さらに、本発明の高靱性超耐摩耗鋳鋼は高価なTi、Nb、Zr、V等の炭化物形成元素を含有せず、コスト面でも有利である。そして、通常の鋳込み温度で行うことができるので、鋳造欠陥の発生を抑制することを可能とするものである。
【0061】
また、請求項2記載の発明は、請求項1記載の高靱性超耐摩耗鋳鋼に、さらに、AlとNを複合添加することにより、高靱性超耐摩耗鋳鋼の結晶粒をさらに微細化することにより、加工硬化特性をさらに向上させて高靱性超耐摩耗鋳鋼の耐摩耗性を改善することを可能とするものである。
【0062】
この高靱性超耐摩耗鋳鋼を破砕機用ライナーに用いることにより、破砕機の処理能力の向上およびライナーの寿命改善を可能とするものである(請求項4記載の発明)。なお、本発明の高靱性超耐摩耗鋳鋼は破砕機用ライナーのみではなく、衝撃が加わる耐摩耗部材、例えば、建設機械用部材および耐摩耗構造材として、ドラッグチェーン、バケット、バケットチィース、キャタピラ、レールクロッシング等、高炉用耐摩耗部材として、アーマープレート、ベル等に適用可能である。
【0063】
また、請求項5記載の発明の高靱性超耐摩耗鋳鋼の製造方法は、鋳造後、均質化処理を行った後、パーライト化処理を行い、その後、オーステナイト化処理後、水冷することにより、高靱性超耐摩耗鋳鋼の結晶粒を微細化し、さらに加工硬化に寄与する双晶を導入することにより、高靱性超耐摩耗鋳鋼の耐摩耗性および靭性を著しく改善することを可能とするものである。そして、前記均質化処理後の冷却を室温まで水冷のように急速冷却することによって、高靱性超耐摩耗鋳鋼の鋼塊の結晶粒を微細化することを可能とするものである(請求項6記載の発明)。さらにまた、前記パーライト化処理後冷却を室温まで冷却することにより、特に、前記冷却を空冷(徐冷)により行うことによって、高靱性超耐摩耗鋳鋼の熱処理割れを防止すると共に、高靱性超耐摩耗鋳鋼をパーライト組織により機械加工することが可能となり、機械加工性の悪い高Mn鋼の機械加工を容易にするものである(請求項7〜9記載の発明)。
【図面の簡単な説明】
【図1】第1実施例の摩耗試験を行った破砕機の構造を示す図である。
【図2】第2実施例の摩耗試験を行った耐摩耗評価試験機の構造を示す図である。
【符号の説明】
1 破砕機
2 固定ライナー
3 移動ライナー
4 試験材
5 ホッパー
6 耐摩耗評価試験機
7 上型試験片
8 下型試験材
9 被破砕石
10 上部原料シュート
11 下部原料シュート
12 荷重検出装置(ロードセル)
13 昇降アクチュエータ
14 強化ガラス
Claims (10)
- 質量%でC:0.4〜1.2%、Si:0.3〜1.0%、Mn:4.0〜13.0%、Mo:0.5〜3.0%、Ni:0.04〜0.2%、Cr:1.0%未満(0%を含む)を含み、かつ5≦(%C)×(%Mn)≦12であって、残部がFeおよび不可避不純物元素からなり、双晶の存在する結晶粒の数の比率が50%以上であることを特徴とする高靱性超耐摩耗鋳鋼。

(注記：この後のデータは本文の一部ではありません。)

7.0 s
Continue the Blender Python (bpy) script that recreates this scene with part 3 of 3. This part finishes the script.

- 請求項1記載の高靱性超耐摩耗鋳鋼であって、さらに、質量%でAl:0,005〜0.2%、N:0.01〜0.3%を含む高靱性超耐摩耗鋳鋼。
- 平均結晶粒径が400μm以下であることを特徴とする請求項1又は2記載の高靱性超耐摩耗鋳鋼。
- 破砕機の耐摩耗部材に用いられることを特徴とする請求項1乃至3のいずれかに記載の高靱性超耐摩耗鋳鋼。

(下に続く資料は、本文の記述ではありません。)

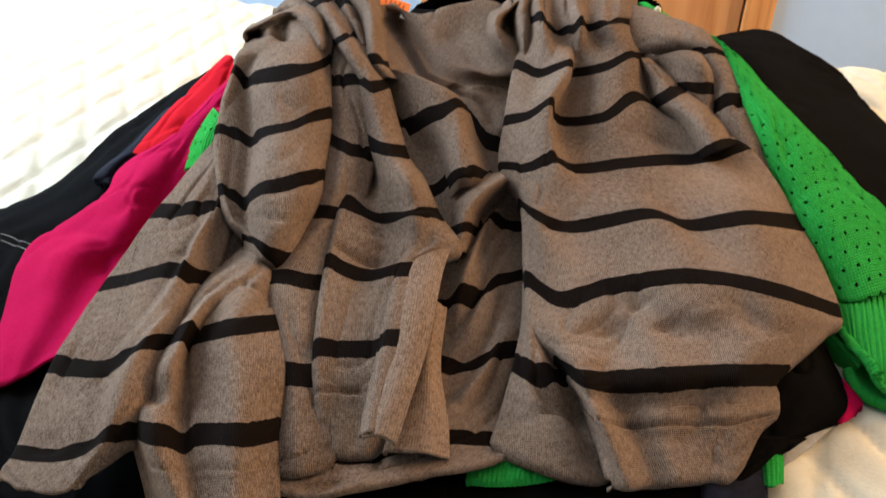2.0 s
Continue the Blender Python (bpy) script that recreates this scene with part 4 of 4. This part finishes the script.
def sew(parent, target, lines, mat, dash=0.0034, gap=0.0014, r=0.00032):
    """Runs dashed stitches over a cloth, along lines given from above."""
    bm = bmesh.new()
    bpy.context.view_layer.update()
    shift = Vector(parent.location)
    for line in lines:
        pts = smooth_line(line, 400)
        run = np.r_[0, np.cumsum(np.linalg.norm(np.diff(pts, axis=0), axis=1))]
        for start in np.arange(0, run[-1] - dash, dash + gap):
            ends = []
            for d in (start, start + dash):
                q = Vector((np.interp(d, run, pts[:, 0]), np.interp(d, run, pts[:, 1]), 1.0)) - shift
                hit, at, *_ = target.ray_cast(q, Vector((0, 0, -1)))
                if hit:
                    ends.append(at + Vector((0, 0, 0.0005)))
            if len(ends) < 2 or (ends[1] - ends[0]).length > 3 * dash:
                continue
            way = ends[1] - ends[0]
            m = Matrix.Translation((ends[0] + ends[1]) / 2) @ way.to_track_quat("Z", "Y").to_matrix().to_4x4()
            bmesh.ops.create_cone(bm, cap_ends=True, segments=5, radius1=r, radius2=r, depth=way.length, matrix=m)
    tagged(part("stitching", bm, mat, parent, "fine dashed topstitching"), kind="stuff")


# folds: from (along, across) to (along, across), depth and half-width
SIDE_FOLDS = [(0.15, 0.95, 0.42, 0.80, 0.006, 0.006), (0.42, 0.80, 0.66, 0.60, 0.006, 0.007), (0.2, 0.62, 0.52, 0.52, 0.004, 0.006), (0.2, 0.78, 0.4, 0.66, -0.004, 0.005), (0.55, 0.4, 0.8, 0.55, 0.004, 0.008)]
SLEEVE_FOLDS = [(0.2, 0.26, 0.78, 0.27, 0.006, 0.005), (0.66, 0.15, 0.74, 0.9, 0.003, 0.005), (0.3, 0.6, 0.5, 0.75, 0.003, 0.008), (0.02, 0.45, 0.14, 0.55, 0.016, 0.008), (0.03, 0.1, 0.07, 0.48, 0.012, 0.006)]
FOREARM_FOLDS = [(0.1, 0.72, 0.4, 0.44, 0.004, 0.006), (0.4, 0.44, 0.97, 0.41, 0.010, 0.0035), (0.2, 0.35, 0.42, 0.2, 0.004, 0.006), (0.66, 0.1, 0.73, 0.32, 0.012, 0.009)]
FRONT_FOLDS = [(0.26, 0.22, 0.42, 0.34, 0.010, 0.008), (0.605, 0.12, 0.625, 0.62, 0.008, 0.006), (0.54, 0.2, 0.565, 0.6, -0.004, 0.007), (0.35, 0.55, 0.43, 0.74, 0.012, 0.007), (0.3, 0.42, 0.36, 0.55, 0.006, 0.006), (0.48, 0.86, 0.62, 0.72, 0.007, 0.005), (0.45, 0.93, 0.58, 0.84, -0.004, 0.004)]
RIGHT_FOLDS = [(0.0, 0.2, 0.183, 0.22, 0.006, 0.006), (0.0, 0.47, 0.183, 0.45, 0.008, 0.006), (0.183, 0.45, 0.412, 0.38, 0.006, 0.006), (0.018, 0.83, 0.156, 0.84, 0.006, 0.007), (0.367, 0.72, 0.431, 0.92, 0.004, 0.006),
               (0.609, 0.4, 0.623, 0.46, 0.006, 0.009), (0.642, 0.5, 0.665, 0.57, 0.007, 0.01), (0.642, 0.27, 0.669, 0.34, 0.005, 0.011), (0.614, 0.72, 0.66, 0.84, 0.006, 0.008), (0.632, 0.6, 0.651, 0.66, -0.004, 0.01),
               (0.9, 0.2, 0.95, 0.6, 0.003, 0.012)]
BACK_FOLDS = [(0.03, 0.12, 0.32, 0.42, 0.008, 0.008), (0.05, 0.30, 0.26, 0.56, 0.006, 0.008), (0.02, 0.22, 0.3, 0.5, -0.005, 0.006), (0.08, 0.62, 0.2, 0.85, 0.005, 0.010), (0.34, 0.35, 0.42, 0.95, 0.007, 0.006), (0.3, 0.5, 0.36, 0.95, -0.005, 0.007),
              (0.56, 0.95, 0.66, 0.45, 0.008, 0.007), (0.62, 0.75, 0.73, 0.25, -0.012, 0.006), (0.68, 0.8, 0.77, 0.22, 0.010, 0.005), (0.76, 0.75, 0.82, 0.3, 0.008, 0.007), (0.8, 0.8, 0.9, 0.4, -0.007, 0.009)]
MAGENTA_FOLDS = [(0.12, 0.45, 0.5, 0.62, 0.004, 0.008), (0.5, 0.6, 0.85, 0.5, 0.003, 0.010), (0.25, 0.3, 0.55, 0.3, -0.003, 0.010), (0.55, 0.75, 0.85, 0.8, 0.003, 0.008), (0.42, 0.2, 0.5, 0.42, 0.003, 0.004), (0.62, 0.3, 0.7, 0.62, 0.003, 0.005)]
BOTH = dict(ends=(1, 1))
FOOT = dict(ends=(0, 1))
HEAD = dict(ends=(1, 0))
trousers = garment("black_trousers", "black twill trousers with white stitching under the pile", "trousers", (-0.25, 0.35, BED_TOP),
        [("leg", BLACK_TROUSERS_LEFT, dict(roll=0.012))], BLACK)
garment("dark_trousers", "black trousers lying beneath the striped cardigan", "trousers", (0.0, 0.1, BED_TOP), [("leg", DARK_TROUSERS, BOTH)], BLACK)
garment("black_skirt", "black cloth skirt lying beneath the striped cardigan", "skirt", (0.25, 0.1, BED_TOP), [("panel", DARK_SKIRT, BOTH)], BLACK)
garment("navy_trousers", "dark navy denim trousers under the pile", "trousers", (0.36, 0.1, BED_TOP), [("leg", NAVY_TROUSERS, BOTH)], NAVY)
jacket = garment("black_jacket", "black twill jacket sleeve with white double stitching", "jacket", (0.5, 0.5, BED_TOP),
        [("sleeve", BLACK_JACKET_RIGHT, dict(roll=0.010, crease=0.0012, drape=0.0012)), ("collar", BLACK_COLLAR, dict(ends=(1, 0), crease=0.0006, drape=0.0004)), ("loop", BLACK_LOOP, dict(ends=(1, 1), crease=0.0003, roll=0.004, drape=0.0002))], BLACK)
garment("lining_cloth", "thin grey lining cloth on the bed", "cloth", (0.43, 0.2, BED_TOP), [("panel", GREY_LINING, dict(roll=0.001, crease=0.0005, drape=0.0006, thick=0.0012))], LINING)
garment("black_sweater", "black knit sweater under the cardigan hem", "sweater", (0.4, 0.25, BED_TOP), [("panel", BLACK_SKIRT_RIGHT[:3], dict(roll=0.012)), ("hem", BLACK_SKIRT_RIGHT[2:], dict(roll=0.012, ends=(1, 1)))], BLACK)
navy = garment("denim_shirt", "navy denim shirt edge with pale stitching", "shirt", (-0.15, 0.45, BED_TOP), [("hem", NAVY_TOP, dict(roll=0.006))], NAVY)
garment("red_top", "bright red jersey top in the pile", "top", (-0.12, 0.5, BED_TOP), [("side", RED_TOP, dict(roll=0.008))], RED)
garment("magenta_sweater", "magenta jersey sweater with its sleeve spread out", "sweater", (-0.2, 0.35, BED_TOP),
        [("sleeve", MAGENTA_SLEEVE, dict(roll=0.014, crease=0.002, nu=48, nv=90, grooves=MAGENTA_FOLDS)), ("hem", MAGENTA_HEM, dict(roll=0.006))], MAGENTA)
garment("green_cardigan", "bright green pointelle cardigan with ribbed cuff", "cardigan", (0.45, 0.4, BED_TOP),
        [("sleeve", GREEN_SLEEVE, dict(roll=0.012)), ("cuff", GREEN_CUFF, dict(mat=GREEN_RIB, roll=0.003, thick=0.004, nu=330, ribs=((0.0036, 0.0014),), crease=0.001)), ("cuff_fold", GREEN_CUFF_FOLD, dict(mat=GREEN_RIB, roll=0.003, nu=60, ribs=((0.0036, 0.0012),), crease=0.0004, drape=0.0006)),
         ("cuff_underside", GREEN_CUFF_UNDER, dict(mat=GREEN_RIB, roll=0.002, thick=0.004, crease=0.0003, drape=0.0003)), ("inner_trim", GREEN_TRIM, dict(mat=TEAL_KNIT, roll=0.003, crease=0.0003, drape=0.0003)), ("side", GREEN_LEFT, dict(roll=0.008)),
         ("collar", GREEN_COLLAR, dict(mat=GREEN_RIB, ends=(1, 0))), ("hem", GREEN_HEM, dict(mat=GREEN_RIB, roll=0.002, nu=150, crease=0.0005, drape=0.0004, ribs=((0.0036, 0.0006),))), ("tail", GREEN_TAIL, dict(mat=GREEN_RIB, roll=0.002, crease=0.0005, drape=0.0004))], GREEN_KNIT)
cardigan = garment("striped_cardigan", "grey-brown knit cardigan with dark stripes on the pile", "cardigan", (0.15, 0.4, BED_TOP),
        [("back", BACK_UPPER + BACK_LOWER[1:] + BACK_HEM[1:], dict(roll=0.004, ends=(1, 1), nu=70, nv=180, grooves=BACK_FOLDS)),
         ("side", SIDE_LEFT, dict(nu=64, nv=90, grooves=SIDE_FOLDS)), ("front_lining", FRONT_LEFT_INNER, FOOT),
         ("fold", FOLD_CENTER), ("underarm", UNDERARM, dict(roll=0.003, crease=0.001)), ("fold", FOLD_LOOP),
         ("front_edge", FRONT_LEFT_EDGE, dict(mat=GREY_PLAIN, roll=0.004, crease=0.0008, drape=0.001)), ("front", FRONT_LEFT_UPPER + FRONT_LEFT_LOWER[2:], dict(ends=(1, 1), nu=56, nv=180, crease=0.0010, drape=0.0016, seams=(5.48,), grooves=FRONT_FOLDS)),
         ("button_band", BUTTON_BAND_LEFT, dict(mat=GREY_PLAIN, roll=0.002, crease=0.0005, drape=0.0006)),
         ("button_band", BAND_TURN, dict(roll=0.003, crease=0.0004, drape=0.0005)),
         ("lapel", LAPEL_LEFT_OUTER, dict(ends=(1, 0), mat=GREY_FINE)), ("lapel", LAPEL_LEFT_MIDDLE, dict(ends=(1, 0), mat=GREY_FINE)), ("lapel", LAPEL_LEFT_END, HEAD), ("lapel", LAPEL_LEFT_INNER, HEAD), ("lapel", LAPEL_RIGHT_INNER, BOTH), ("lapel", LAPEL_RIGHT_FOLD, BOTH),
         ("sleeve_lower", SLEEVE_LEFT_LOWER, dict(nu=48, nv=120, seams=(2.35,), grooves=FOREARM_FOLDS)), ("sleeve_upper", SLEEVE_LEFT_UPPER, dict(nu=48, nv=90, ends=(1, 1), grooves=SLEEVE_FOLDS)), ("sleeve_cap", SLEEVE_CAP, BOTH),
         ("shoulder", SHOULDER_RIGHT, dict(nu=48, ends=(1, 0))), ("pleat", SHOULDER_PLEAT), ("pleat", SHOULDER_LOOP, HEAD), ("front_flap", FRONT_RIGHT_FLAP, dict(ends=(0, 1), crease=0.0010, seams=(6.4,), grooves=[(0.62, 0.4, 0.8, 0.75, 0.010, 0.006), (0.45, 0.78, 0.95, 0.82, 0.008, 0.004)])), ("front", FRONT_RIGHT_UPPER + FRONT_RIGHT_MIDDLE[1:] + FRONT_RIGHT_HEM[1:], dict(nu=90, nv=260, ends=(1, 1), crease=0.0010, drape=0.0016, seams=(6.5,), grooves=RIGHT_FOLDS))], GREY_KNIT)

sew(trousers, trousers.children[0], [SEAM_LEFT_A, SEAM_LEFT_B, SEAM_LEFT_C], THREAD)
sew(jacket, [c for c in jacket.children if c.name.startswith("sleeve")][0], [SEAM_RIGHT_A, SEAM_RIGHT_B, SEAM_RIGHT_C, SEAM_RIGHT_D], THREAD)
sew(navy, navy.children[0], [SEAM_NAVY_A, SEAM_NAVY_B], THREAD)

# price tag at the neck of the cardigan
tag = thing("price_tag", (0.052, 0.728, 0.575), "orange card price tag with a white label at the neckline", "price tag")
LEAN = Matrix.Rotation(radians(19), 4, "Y") @ Matrix.Rotation(radians(-56), 4, "X")


def leaned(bm, shift):
    bm.transform(Matrix.Translation(shift) @ LEAN)
    return bm


part("card", leaned(block((-0.018, -0.0006, -0.009), (0.018, 0.0006, 0.006), 0.0004), (-0.002, 0.0, 0.002)), ORANGE, tag)
for k, h in enumerate((0.006, 0.009, 0.007, 0.008, 0.006)):
    part("print_bar", leaned(block((-0.011 + 0.0052 * k, -0.0012, -0.004), (-0.0088 + 0.0052 * k, -0.0008, -0.005 + h), 0), (-0.002, 0.0, 0.002)), INK, tag, smooth=False)
part("label", leaned(block((0.006, -0.0018, -0.016), (0.026, -0.0010, -0.006), 0.0003), (0.002, 0.0, 0.0)), PAPER, tag, "small white label")
part("fastener", tube([(0.012, -0.003, -0.006), (0.016, -0.005, -0.012), (0.022, -0.004, -0.014), (0.03, -0.002, -0.012)], 0.0012, 16), STEEL, tag, "metal safety pin")
# Tip of a hanger, made as a small bead beside the loop.
part("toggle", ball((0.004, 0.004, 0.005), (0.345 - 0.5, 0.722 - 0.5, 0.581 - BED_TOP), 0.05, 0.0, 2), IVORY, jacket, "small cream tip of a hanger")
sew(cardigan, [c for c in cardigan.children if c.name.startswith("side")][0], [SEAM_SIDE], SEAM_YARN, 0.0026, 0.0022, 0.00022)
# Small cream mark on the wall, built as a thin flat lump.
mark = ball((0.007, 0.0008, 0.0035), (0, 0, 0), 0.4, 2.0, 3)
tagged(link_mesh("wall_sticker", mark, CREAM), "small cream mark on the blue wall", "sticker").location = (-0.113, Y_WALL - 0.0009, 0.256)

- 請求項1乃至3のいずれかに記載の高靱性超耐摩耗鋳鋼の製造方法であって、鋳造後、850〜1200℃で0.5〜3hr均質化処理を行った後、500〜700℃まで冷却して、この500〜700℃で3〜24hr保持してパーライト化処理後、再度850〜1200℃まで加熱してオーステナイト化処理を行った後、水冷することを特徴とする高靱性超耐摩耗鋳鋼の製造方法。

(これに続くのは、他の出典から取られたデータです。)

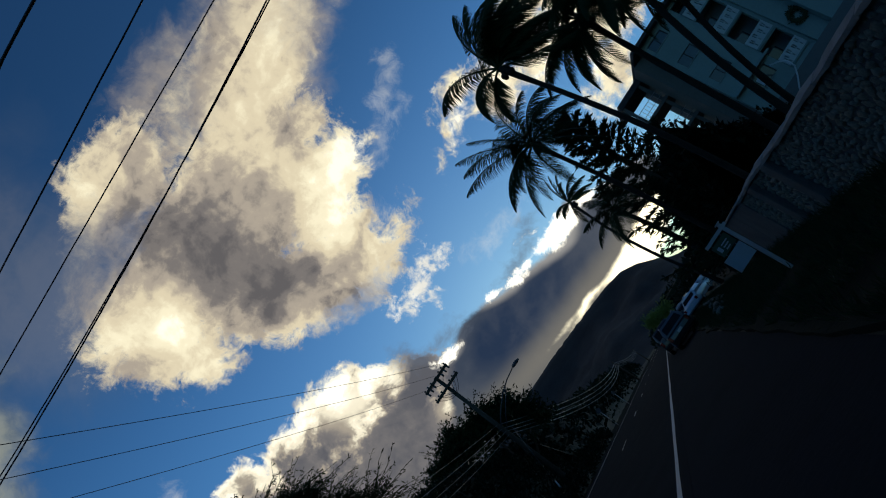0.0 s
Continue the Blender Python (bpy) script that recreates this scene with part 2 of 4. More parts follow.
# billows push the clouds about
def pushed(vec, scale, detail, by):
    n = wvec("SUBTRACT", wnoise(vec, scale, detail, 0.58).outputs["Color"], (0.5, 0.5, 0.5)).outputs[0]
    s = wvec("SCALE", n, (0, 0, 0))
    s.inputs["Scale"].default_value = by
    return wvec("MULTIPLY", wvec("ADD", vec, s.outputs[0]).outputs[0], (1, 1, 0)).outputs[0]


def centred(value, by):
    return wmath("MULTIPLY", wmath("SUBTRACT", value, 0.5), by)


big = pushed(P, 7.0, 4, 0.06)
calm = pushed(P, 9.0, 3, 0.022)
torn = pushed(P, 24.0, 6, 0.05)
ragged = centred(wnoise(big, 26.0, 10, 0.68, 0.3).outputs["Fac"], 1.0)
crumbs = centred(wnoise(P, 62.0, 8, 0.7, 0.6).outputs["Fac"], 1.0)
shred = centred(wnoise(torn, 9.0, 9, 0.62, 0.5).outputs["Fac"], 1.0)
soft_noise = wnoise(big, 7.5, 5, 0.5, 0.2).outputs["Fac"]
# swellings lit from the side of the sun: the same noise, read a little nearer to it, taken away
swell = wnoise(big, 15.0, 6, 0.56).outputs["Fac"]
toward = wvec("ADD", big, (0.006, -0.013, 0)).outputs[0]
relief = wmath("MULTIPLY", wmath("SUBTRACT", swell, wnoise(toward, 15.0, 6, 0.56).outputs["Fac"]), 1.0)


def cover(d, rough, noise_by, width):
    """How thick a cloud is: nothing outside its rim, all a little way in; width: how soft the rim is."""
    d = wmath("ADD", d, wmath("MULTIPLY", rough, noise_by))
    if isinstance(width, (int, float)):
        x = wmath("MULTIPLY_ADD", d, -0.5 / width, 0.5)
    else:
        x = wmath("DIVIDE", wmath("SUBTRACT", width, d), wmath("MULTIPLY", width, 2.0))
    return d, wrange(x, 0.0, 1.0)


blur = patches(calm, SOFT)
edge = wmath("MULTIPLY_ADD", blur, 0.060, 0.013)
heart_d, heart = cover(wmath("ADD", puffs(big, HEART), wmath("MULTIPLY", crumbs, 0.035)), ragged, 0.095, edge)
arm_d, arm = cover(puffs(big, ARM), shred, 0.16, 0.045)
left_d, left_a = cover(puffs(calm, LEFT, 0.03), shred, 0.14, 0.040)
veil_d, veil = cover(puffs(calm, VEIL, 0.08), shred, 0.12, 0.075)
right_d, right_a = cover(puffs(calm, RIGHT, 0.05), shred, 0.17, 0.050)
palmc_d, palmc = cover(wmath("ADD", puffs(calm, PALMCLOUD), wmath("MULTIPLY", crumbs, 0.03)), ragged, 0.10, 0.014)
low_d, low = cover(wmath("ADD", puffs(calm, LOW, 0.015), wmath("MULTIPLY", crumbs, 0.022)), ragged, 0.062, 0.007)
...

- 請求項5記載の高靱性超耐摩耗鋳鋼の製造方法であって、前記均質化処理後の冷却を室温まで水冷し、その後、順次、前記パーライト化処理、前記オーステナイト化処理を行った後、水冷する高靱性超耐摩耗鋳鋼の製造方法。
- 請求項5又は6記載の高靱性超耐摩耗鋳鋼の製造方法であって、前記パーライト化処理後、室温まで冷却し、その後再度850〜1200℃まで加熱してオーステナイト化した後、水冷する高靱性超耐摩耗鋳鋼の製造方法。
- 請求項7記載の高靱性超耐摩耗鋳鋼の製造方法であって、前記パーライト化処理後の室温まで冷却を空冷により行う高靱性超耐摩耗鋳鋼の製造方法。
- 請求項7又は8記載の高靱性超耐摩耗鋳鋼の製造方法であって、前記パーライト化処理後の室温までの冷却後、機械加工を行う高靱性超耐摩耗鋳鋼の製造方法。
- 最大肉厚部が100mm以上である破砕機の耐摩耗部材に用いられる請求項5乃至9のいずれかに記載の高靱性超耐摩耗鋳鋼の製造方法。